[start]

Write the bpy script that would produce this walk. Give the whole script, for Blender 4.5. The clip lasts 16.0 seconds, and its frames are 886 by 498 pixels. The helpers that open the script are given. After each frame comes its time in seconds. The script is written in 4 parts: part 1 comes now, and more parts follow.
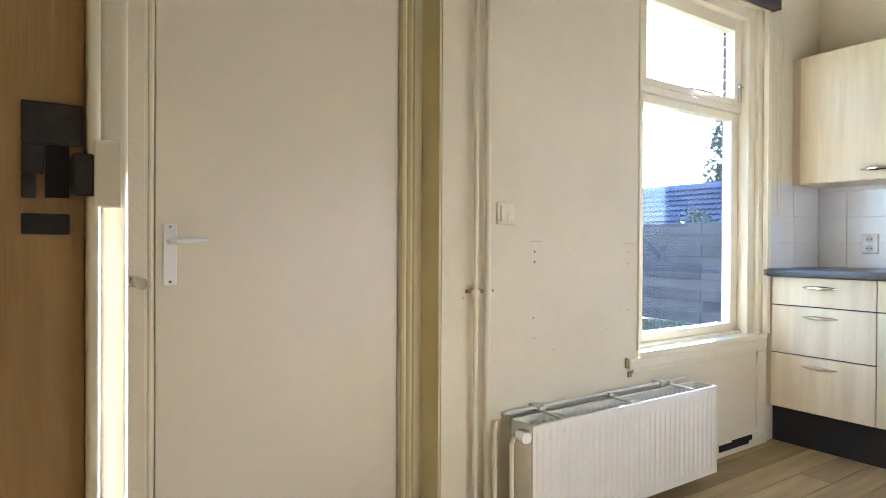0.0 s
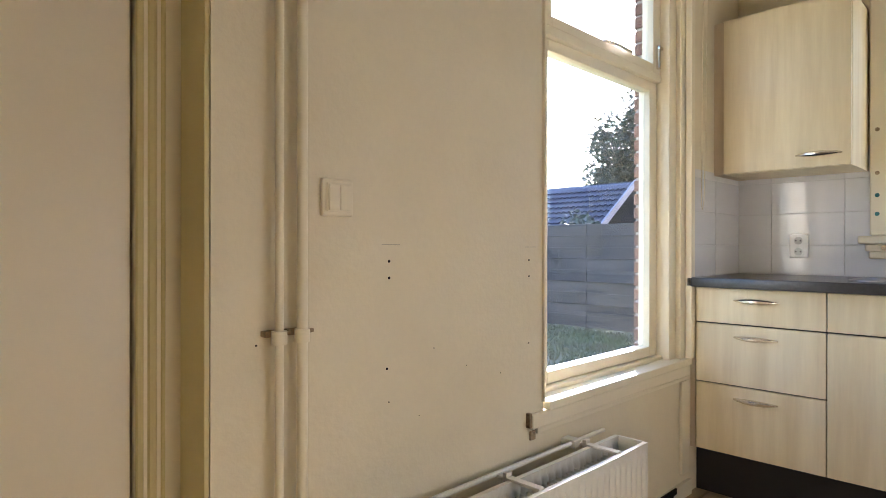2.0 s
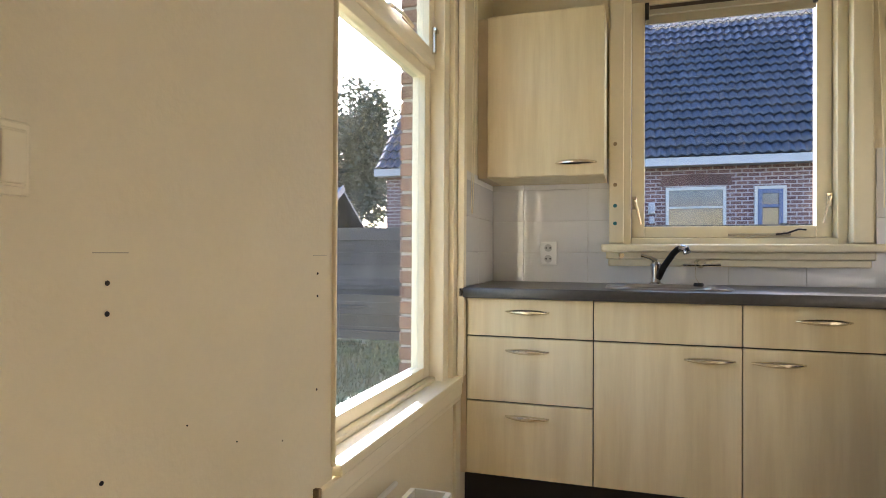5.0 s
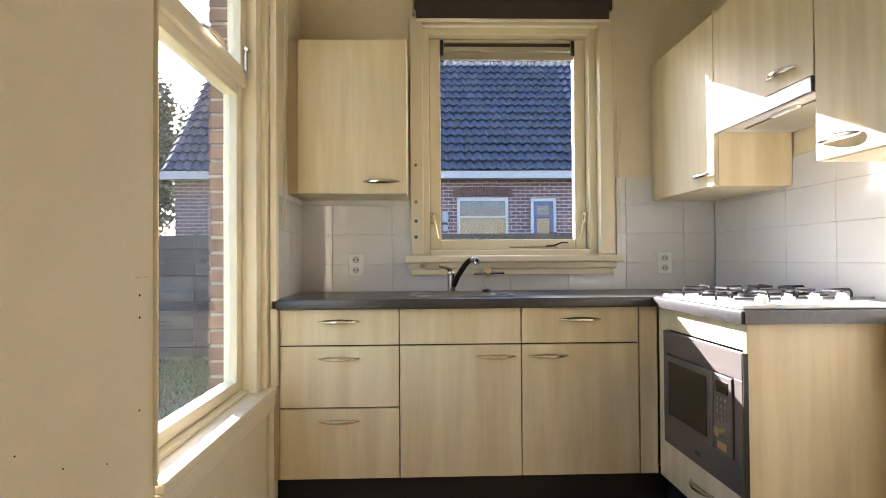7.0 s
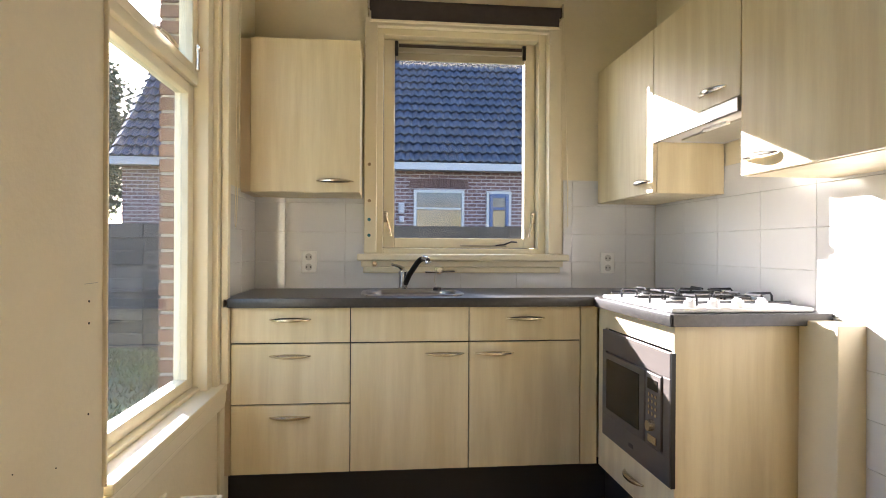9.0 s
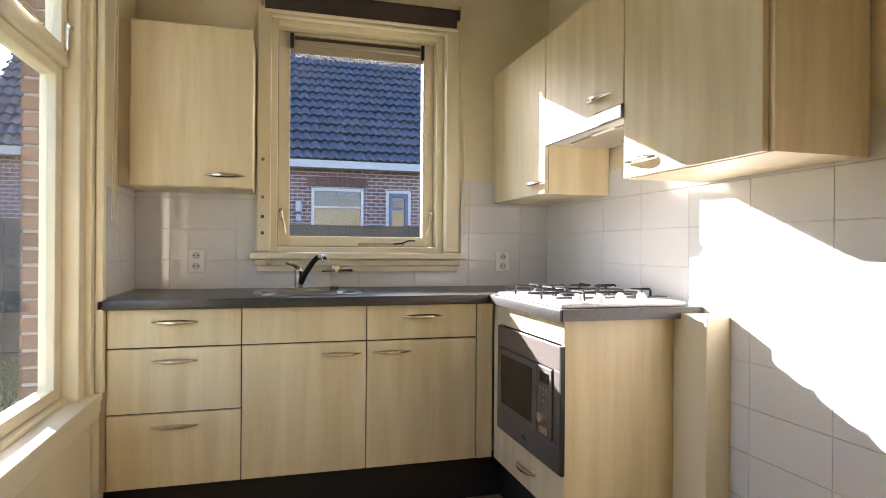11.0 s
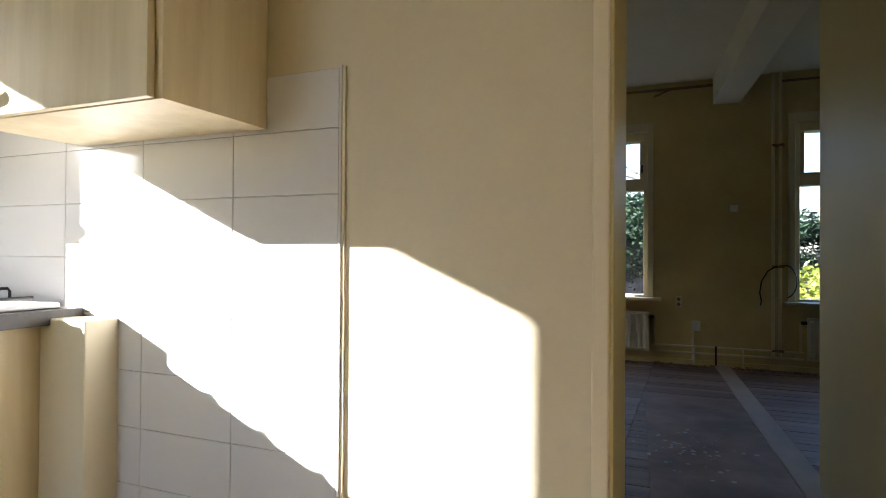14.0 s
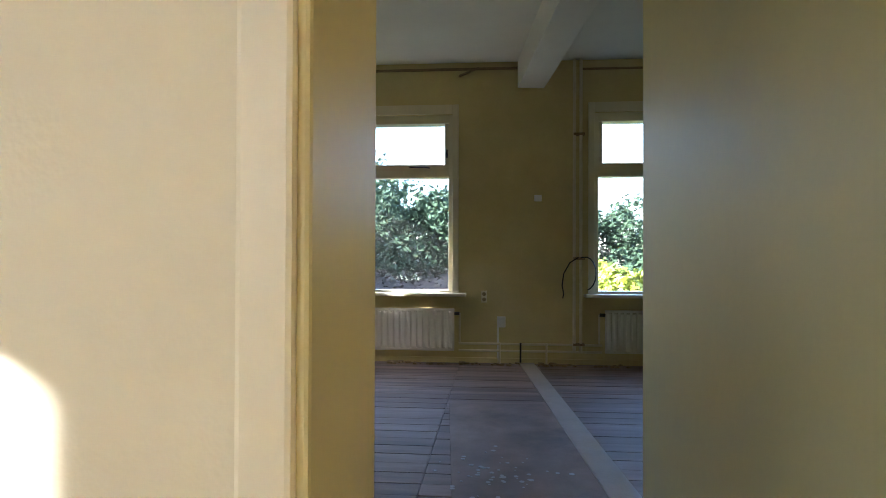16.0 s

[end]

Description of the task: Leave out the pictures and copy the rest of the material above exactly.

Complete output:
Write the bpy script that would produce this walk. Give the whole script, for Blender 4.5. The clip lasts 16.0 seconds, and its frames are 886 by 498 pixels. The helpers that open the script are given. After each frame comes its time in seconds. The script is written in 4 parts: part 1 comes now, and more parts follow.
0.0 s
2.0 s
5.0 s
7.0 s
9.0 s
11.0 s
14.0 s
16.0 s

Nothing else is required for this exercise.